Tributes are flowing for New Zealand broadcaster Marama Martin, who is being remembered as a "wahine toa" and luminary of her industry.
Mrs Martin, who was born in New Plymouth, died this week in Nelson.
She was one of the most familiar faces on New Zealand television in the 1960s and 1970s, announcing programmes and reading the weather.
In 1973, she became the first person to appear in colour on New Zealand television - wearing a mauve dress, which she had reportedly made herself.
Māori journalist Derek Fox, who worked with Mrs Martin around that time, said she was an iconic figure in broadcasting and a much-loved woman.
"She never had an ill word for anyone and I never heard an ill word about her," he told RNZ's Sunday Morning.
"She was just lovely. When you saw her on television, that's exactly the way she was" - Derek Fox
Mr Fox said Mrs Martin had a voice that was warm and gentle and came across on television as everyone's favourite auntie.
"That was her, that warm, friendly, smiling person was Marama... She was just lovely. When you saw her on television, that's exactly the way she was."

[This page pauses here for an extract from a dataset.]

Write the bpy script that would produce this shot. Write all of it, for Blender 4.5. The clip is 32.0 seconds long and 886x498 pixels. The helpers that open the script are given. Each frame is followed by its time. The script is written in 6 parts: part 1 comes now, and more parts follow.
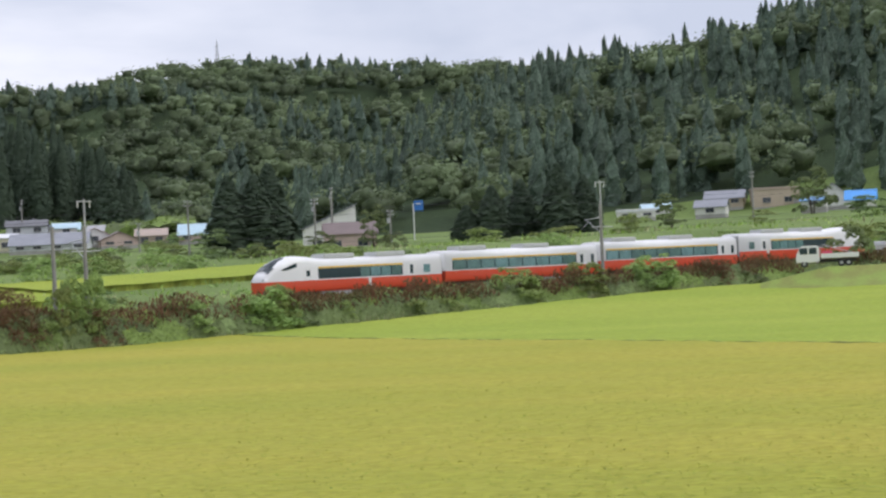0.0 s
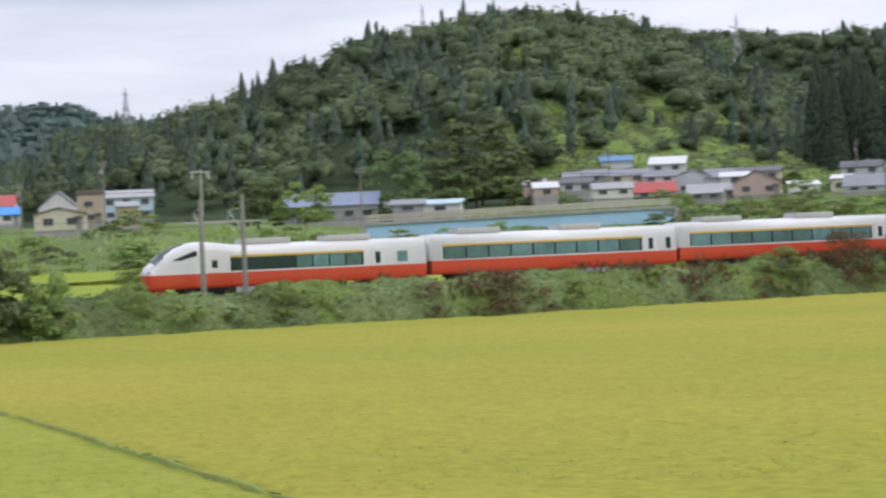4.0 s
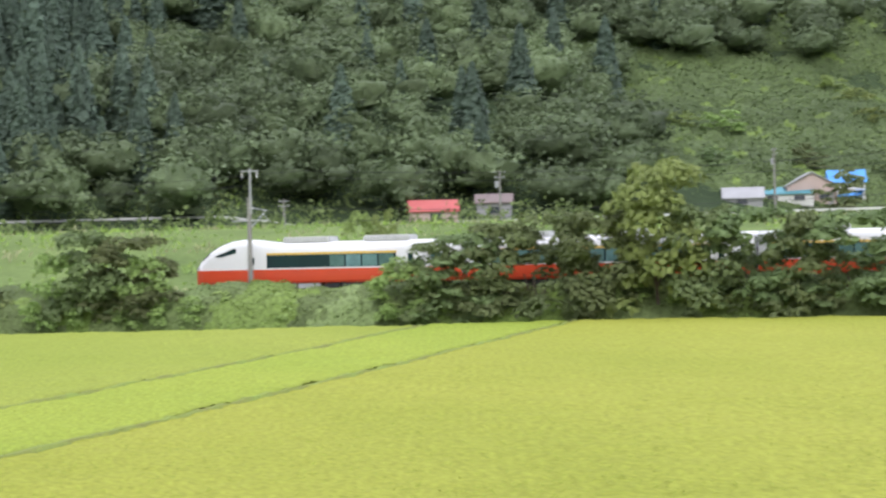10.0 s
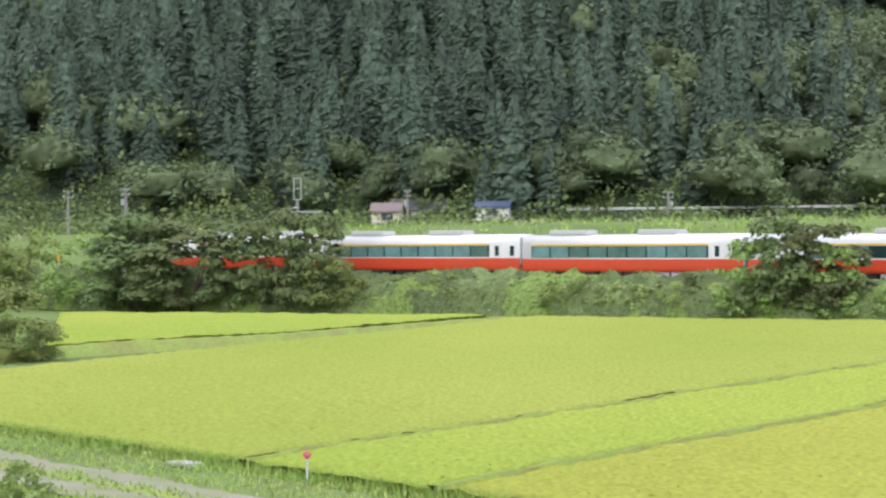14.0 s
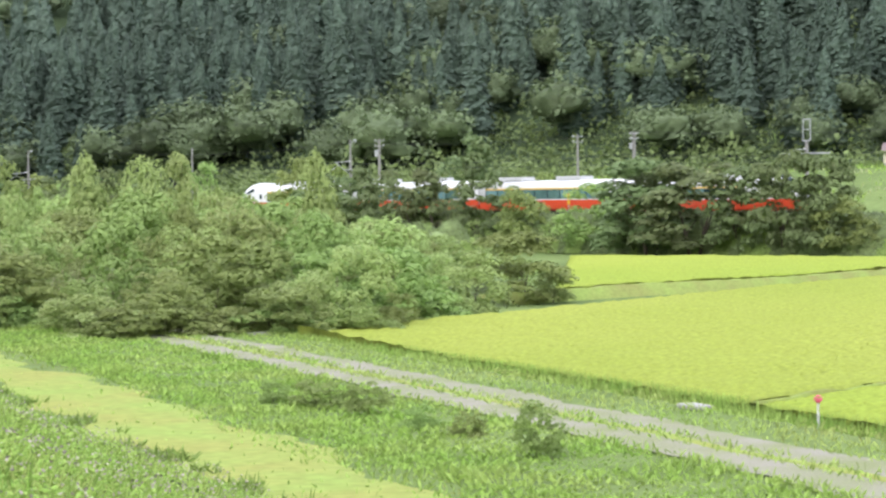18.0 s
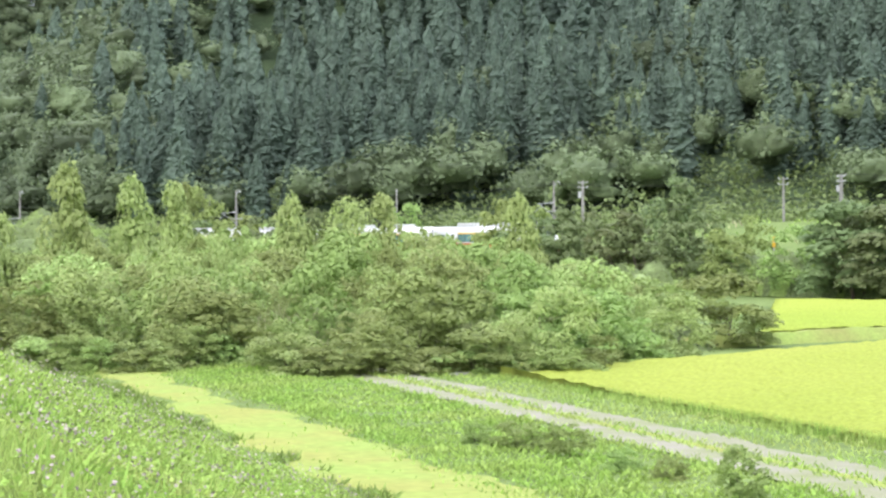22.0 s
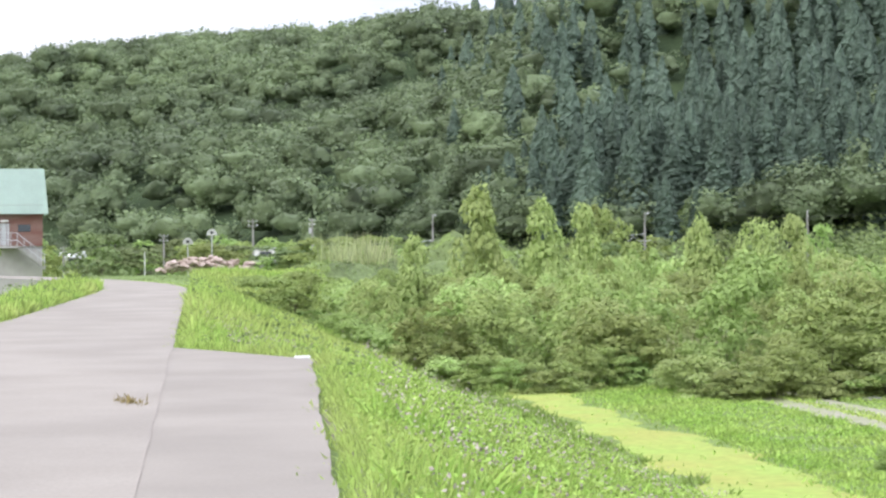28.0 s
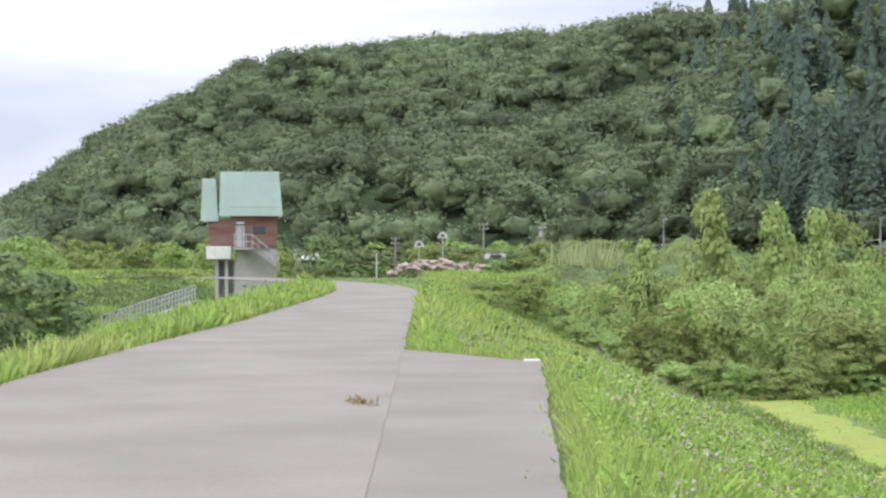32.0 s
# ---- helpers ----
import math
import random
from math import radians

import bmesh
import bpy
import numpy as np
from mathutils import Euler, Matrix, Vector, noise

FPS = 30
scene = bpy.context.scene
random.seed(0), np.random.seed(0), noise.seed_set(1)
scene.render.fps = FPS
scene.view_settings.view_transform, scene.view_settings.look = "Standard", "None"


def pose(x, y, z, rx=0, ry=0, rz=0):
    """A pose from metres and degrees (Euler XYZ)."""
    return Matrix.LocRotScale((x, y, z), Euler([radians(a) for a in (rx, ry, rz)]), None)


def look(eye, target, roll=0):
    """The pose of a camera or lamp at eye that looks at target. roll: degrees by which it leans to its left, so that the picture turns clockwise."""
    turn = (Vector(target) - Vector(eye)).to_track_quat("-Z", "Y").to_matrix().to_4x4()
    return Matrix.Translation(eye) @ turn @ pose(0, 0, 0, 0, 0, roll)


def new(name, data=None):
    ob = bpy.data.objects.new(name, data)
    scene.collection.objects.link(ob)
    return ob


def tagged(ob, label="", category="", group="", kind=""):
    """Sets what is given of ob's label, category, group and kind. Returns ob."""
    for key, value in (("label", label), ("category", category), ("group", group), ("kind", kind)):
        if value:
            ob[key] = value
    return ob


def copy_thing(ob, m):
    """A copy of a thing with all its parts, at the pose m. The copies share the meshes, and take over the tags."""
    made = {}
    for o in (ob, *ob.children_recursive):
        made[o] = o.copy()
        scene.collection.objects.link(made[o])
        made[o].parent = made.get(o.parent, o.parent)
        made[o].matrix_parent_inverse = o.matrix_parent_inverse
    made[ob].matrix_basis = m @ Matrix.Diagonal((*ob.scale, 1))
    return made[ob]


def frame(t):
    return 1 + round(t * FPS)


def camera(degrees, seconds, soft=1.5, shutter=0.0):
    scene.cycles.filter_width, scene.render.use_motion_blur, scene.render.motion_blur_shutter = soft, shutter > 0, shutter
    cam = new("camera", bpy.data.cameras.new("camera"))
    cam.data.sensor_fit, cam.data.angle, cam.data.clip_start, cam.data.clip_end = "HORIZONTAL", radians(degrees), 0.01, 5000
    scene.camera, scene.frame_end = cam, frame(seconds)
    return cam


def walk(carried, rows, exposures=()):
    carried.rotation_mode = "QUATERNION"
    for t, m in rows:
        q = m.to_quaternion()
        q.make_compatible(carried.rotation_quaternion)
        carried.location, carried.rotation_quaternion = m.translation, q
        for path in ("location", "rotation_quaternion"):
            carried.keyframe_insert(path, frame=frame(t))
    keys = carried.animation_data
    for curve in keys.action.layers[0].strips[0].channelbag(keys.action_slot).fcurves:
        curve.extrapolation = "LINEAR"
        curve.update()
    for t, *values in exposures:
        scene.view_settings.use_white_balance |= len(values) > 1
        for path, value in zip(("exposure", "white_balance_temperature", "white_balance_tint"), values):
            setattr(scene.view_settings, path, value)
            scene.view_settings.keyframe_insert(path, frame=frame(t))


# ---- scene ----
from collections import defaultdict

EYE = Vector((0.0, 0.0, 5.3))
cam = camera(23.64, 32.0, soft=2.4, shutter=0.25)
# seconds, turn to the right of north, tilt, lean (degrees)
PAN = [
    (0.0, 85.027, 0.478, -2.773), (0.5, 83.816, 0.215, -2.891), (1.0, 81.238, 0.059, -2.907), (1.5, 76.372, 0.022, -2.871),
    (2.0, 74.336, -0.022, -2.347), (2.5, 73.324, 0.03, -2.593), (4.5, 57.398, -0.105, -2.114), (5.0, 52.191, -0.057, -1.969),
    (5.5, 47.458, -0.111, -2.542), (6.0, 40.682, -0.132, -2.03), (6.5, 37.75, -0.176, -2.046), (7.0, 35.782, -0.035, -1.867),
    (7.5, 31.143, 0.085, -1.73), (8.0, 28.454, 0.073, -1.575), (8.5, 25.051, 0.092, -1.617), (9.0, 22.133, 0.074, -1.371),
    (9.5, 19.349, 0.035, -1.179), (10.0, 15.963, -0.11, -1.371), (10.5, 12.308, -0.188, -1.183), (11.0, 10.684, -0.213, -0.775),
    (11.5, 9.522, -0.045, -0.756), (12.0, 6.645, 0.204, -1.129), (12.5, 2.094, 0.195, -0.95), (13.0, 0.0, 0.024, -0.82),
    (13.5, -1.327, -0.082, -0.495), (15.5, -7.631, -0.625, -0.738), (16.0, -9.778, -0.784, -0.907), (16.5, -11.198, -0.939, -0.968),
    (17.0, -12.84, -1.117, -0.95), (17.5, -14.482, -1.331, -1.336), (18.0, -16.345, -1.583, -0.933), (18.5, -17.689, -1.565, -1.192),
    (19.0, -18.857, -1.494, -1.197), (19.5, -19.763, -1.399, -1.01), (20.0, -20.387, -1.272, -0.998), (20.5, -19.008, -1.332, -0.782),
    (21.0, -19.668, -1.03, -0.665), (21.5, -20.704, -0.687, -0.532), (22.0, -21.817, -0.392, -0.58), (22.5, -22.79, -0.207, -0.522),
    (23.0, -23.6, -0.003, -0.682), (23.5, -24.36, 0.173, -0.469), (24.0, -25.017, 0.345, -0.599), (24.5, -25.543, 0.433, -0.869),
    (26.5, -29.516, 0.514, -0.753), (27.0, -30.675, 0.457, -0.654), (27.5, -31.752, 0.401, -0.668), (28.0, -32.836, 0.315, -0.605),
    (28.5, -33.393, 0.158, -0.594), (29.0, -34.046, -0.001, -0.688), (29.5, -34.694, -0.036, -0.599), (30.0, -35.544, 0.103, -0.487),
    (30.5, -35.085, 0.136, -0.228), (31.0, -36.742, 0.143, -0.188), (31.5, -38.794, 0.168, -0.113), (32.0, -39.059, 0.456, -0.169),
]


def heading(turn, tilt, lean):
    """The camera's pose on its tripod: turned to the right of north, tilted up, leaning clockwise."""
    a, e = radians(turn), radians(tilt)
    aim = EYE + Vector((math.sin(a) * math.cos(e), math.cos(a) * math.cos(e), math.sin(e)))
    return look(EYE, aim, lean)


walk(cam, [(t, heading(a, e, r)) for t, a, e, r in PAN],
     exposures=[(0, 0.01), (2.5, 0.01), (5, -0.09), (6, -0.17), (7, -0.02), (9, 0.45), (13, 0.58), (17, 0.68), (18, 0.88), (19, 0.98), (21, 1.11), (23, 1.21), (28, 1.06), (30, 0.88), (31, 0.86), (32, 0.68)])

# ---- light: a bright overcast sky and a veiled sun ----
world = bpy.data.worlds.new("sky")
scene.world = world
world.use_nodes = True
nt = world.node_tree
nt.nodes.clear()
N = nt.nodes.new
out, bg, sky = N("ShaderNodeOutputWorld"), N("ShaderNodeBackground"), N("ShaderNodeTexSky")
sky.sky_type, sky.sun_disc = "NISHITA", False
sky.sun_elevation, sky.sun_rotation = radians(42), radians(195)
sky.air_density, sky.dust_density = 1.0, 2.0
coord, mapping = N("ShaderNodeTexCoord"), N("ShaderNodeMapping")
mapping.inputs["Scale"].default_value = (1.6, 1.6, 7.0)
cloud, ramp = N("ShaderNodeTexNoise"), N("ShaderNodeValToRGB")
cloud.inputs["Scale"].default_value, cloud.inputs["Detail"].default_value = 1.6, 6.0
cloud.inputs["Roughness"].default_value, cloud.inputs["Distortion"].default_value = 0.5, 0.35
ramp.color_ramp.elements[0].position, ramp.color_ramp.elements[0].color = 0.36, (6.2, 6.7, 8.3, 1)
ramp.color_ramp.elements[1].position, ramp.color_ramp.elements[1].color = 0.6, (10.7, 10.7, 11.9, 1)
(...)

At the time, there were very few people working in broadcasting who were Māori, and Mrs Martin always had time to help advise him when he was starting out, he said.
She was an inspiration to many, he said - particularly young Māori women who could see her in a high-profile job and believe they could also do what she was doing.
RNZ presenter Lloyd Scott described Mrs Martin as "a good friend".
"She was wonderful, she was a colleague and a good friend as well for me. I started in about 1970, and Marama was the one to go to if I needed to ask her about - anything, really.
"She was wise, she was gentle, but she wasn't that gentle. She had some pretty strong views about certain things, which was fantastic."
Other New Zealanders have also paid tribute to the "wahine toa", describing her on social media as a "great gift" to the country and its people, a "class act" and one of the voices of their childhoods.
"I remember her on-screen so well as a child," wrote one commenter on Facebook.
"In hindsight, [it was] amazing that the often stuffy, highly conservative, non-bicultural NZBC of the day had a talented Māori woman front and centre without any fuss (no te reo of course) ... She was terrific. Moe mai ra."
Another described her as a true pioneer. "Your elocution set the standard for broadcasters when there wasn't one ... haere atu ra e hoki!"
According to NZ On Screen's biography, Mrs Martin and her husband, Bert, retired to the Gold Coast in Australia in 1987. She died on 10 July.